Speaking at a forum in the Kenyan capital of Nairobi, the scientists acknowledged Africa’s growing hunger crisis, stressing that a durable solution hinged on transiting to climate-smart food production methods.
Yan Zhuang, the director of the International Cooperation Program at the Chinese Academy of Sciences, said combating the climate crisis and other ecological threats in Africa will place the continent on a path to long-term food security, adding that greater South-South cooperation is imperative to boost climate response in Africa and hasten the realization of UN 2030 Sustainable Development Goal 2 on eradicating hunger in the continent.
About 100 Chinese and African scientists are attending the third conference on climate, ecosystems, and livelihoods taking place in Nairobi to discuss innovative ways to enhance food and nutrition security in Africa.
Convened by the United Nations Environment Programme-International Ecosystem Management Program (UNEP-IEMP), a joint venture between the UNEP and the Chinese Academy of Sciences, the two-day forum will also discuss environmental sustainability as a building block for Africa’s ability to feed its citizens in the future.
Aggie Konde, vice president of Program Innovation & Deliver at the Nairobi-based Alliance for Green Revolution in Africa (AGRA), said there was an urgency to climate-proof agricultural systems in the continent, regenerate soil and boost crop yield at the smallholder level. Konde noted that 20 percent of Africa’s population, or 282 million people, are food insecure and undernourished, and stressed that scaling up climate adaptation finance and habitat restoration would be key to sustainable food production.
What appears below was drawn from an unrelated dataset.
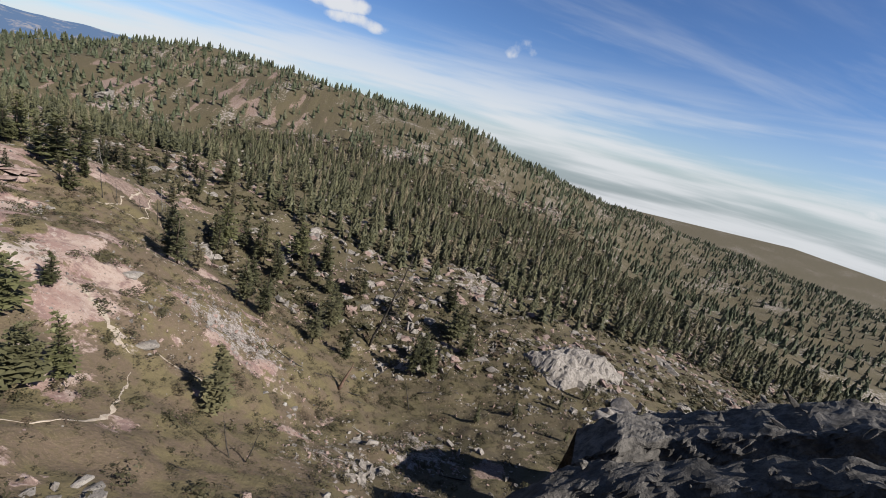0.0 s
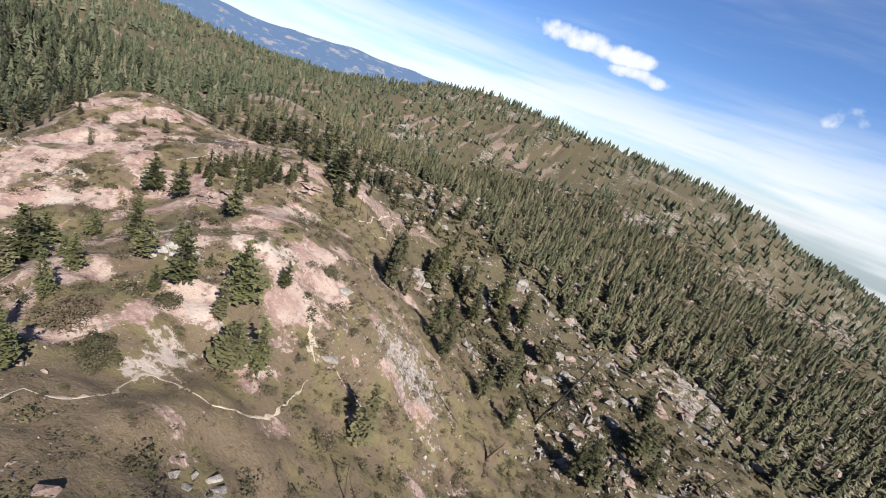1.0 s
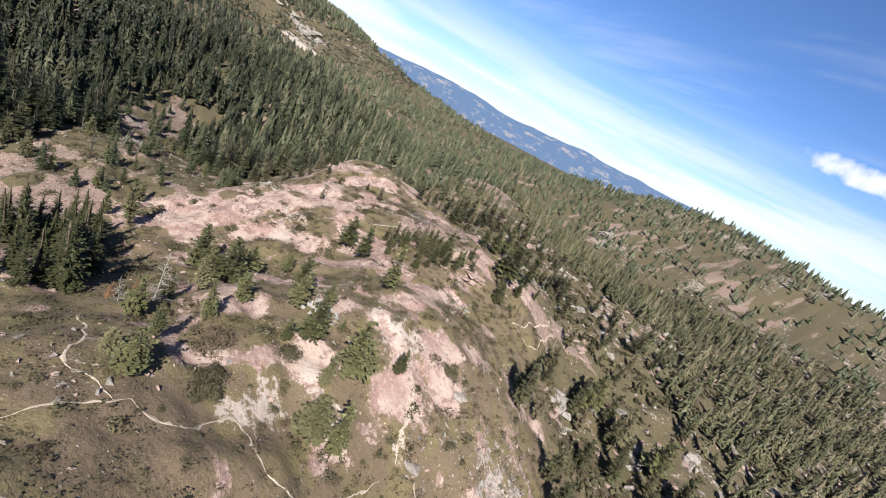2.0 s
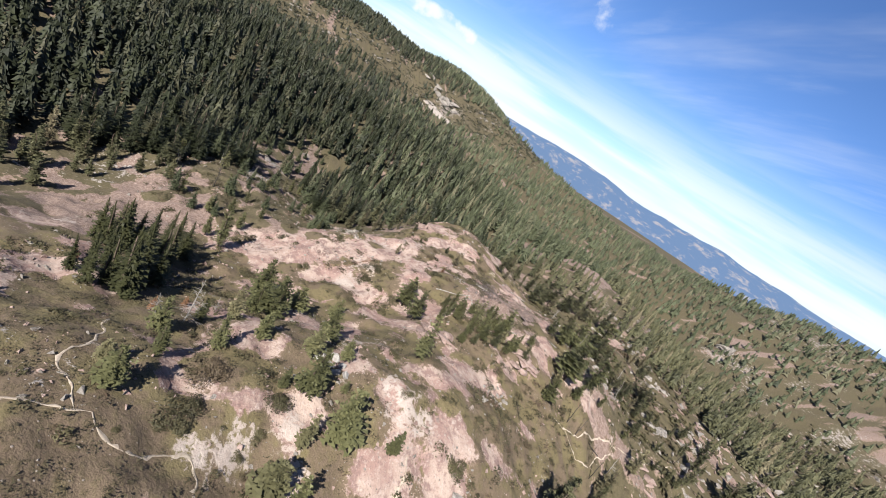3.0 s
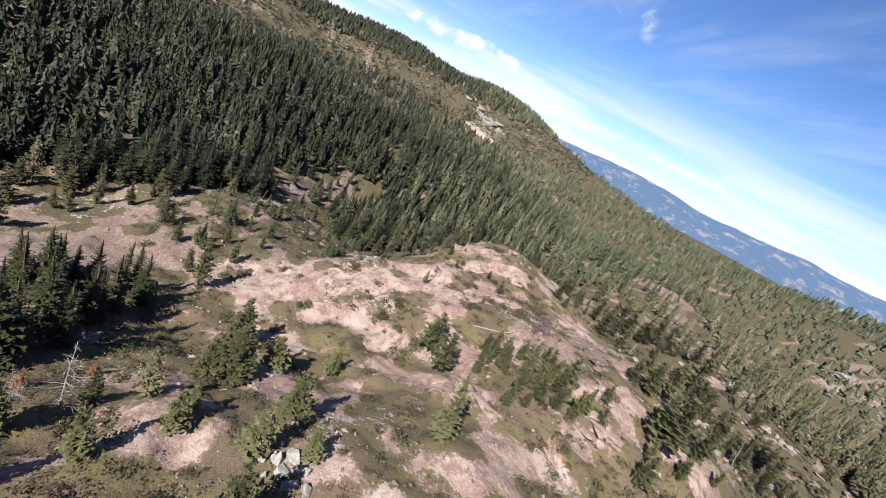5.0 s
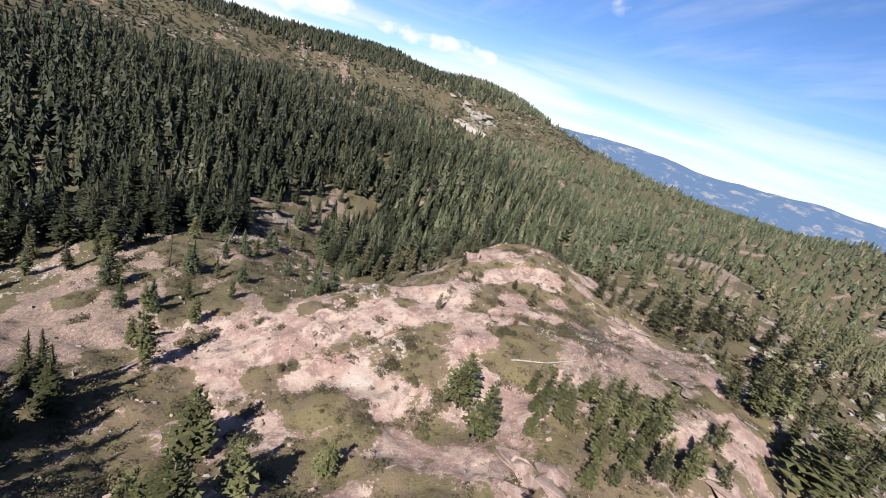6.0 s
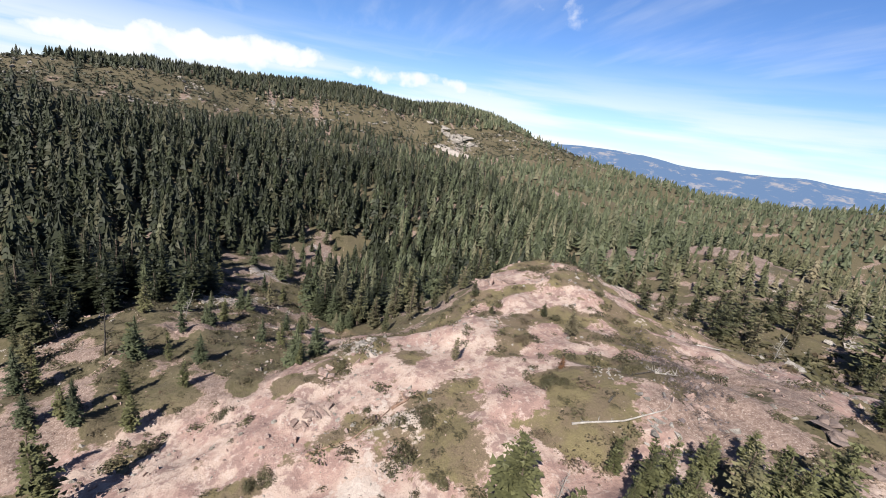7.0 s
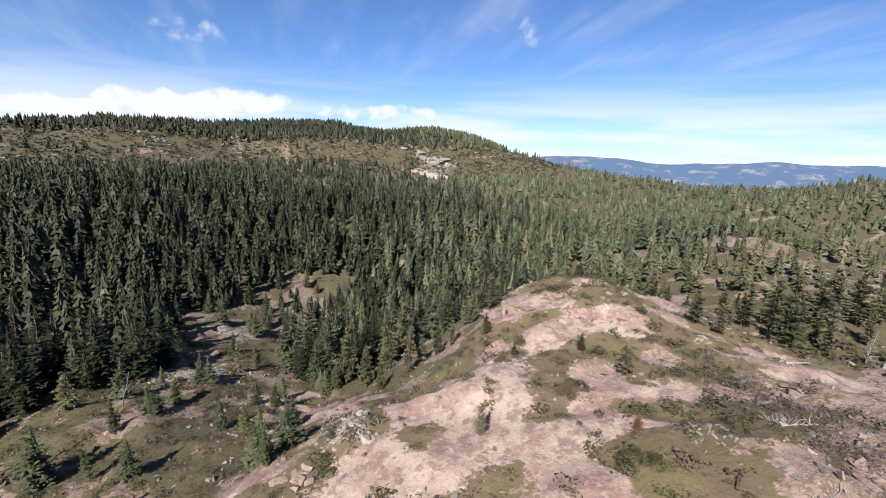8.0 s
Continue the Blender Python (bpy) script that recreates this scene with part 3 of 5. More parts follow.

Speedy action on the triple planetary crises of climate change, biodiversity loss, and pollution will be a prerequisite to strengthening the resilience of Africa’s food systems, said Susan Gardner, the director of the UNEP’s Ecosystems Division.
According to Gardner, greater uptake of nature-positive farming methods will not only guarantee food security in Africa but also hasten the continent’s transition to a greener and more resilient future.
Clemens Breisinger, Kenya country program leader and senior research fellow at the Washington DC-based International Food Policy Research Institute (IFPRI), said establishing resilient agri-food systems in Africa in the face of climate change, pandemic disruptions, and conflicts should be anchored on policy reforms, improved governance and building the capacity of smallholder farmers.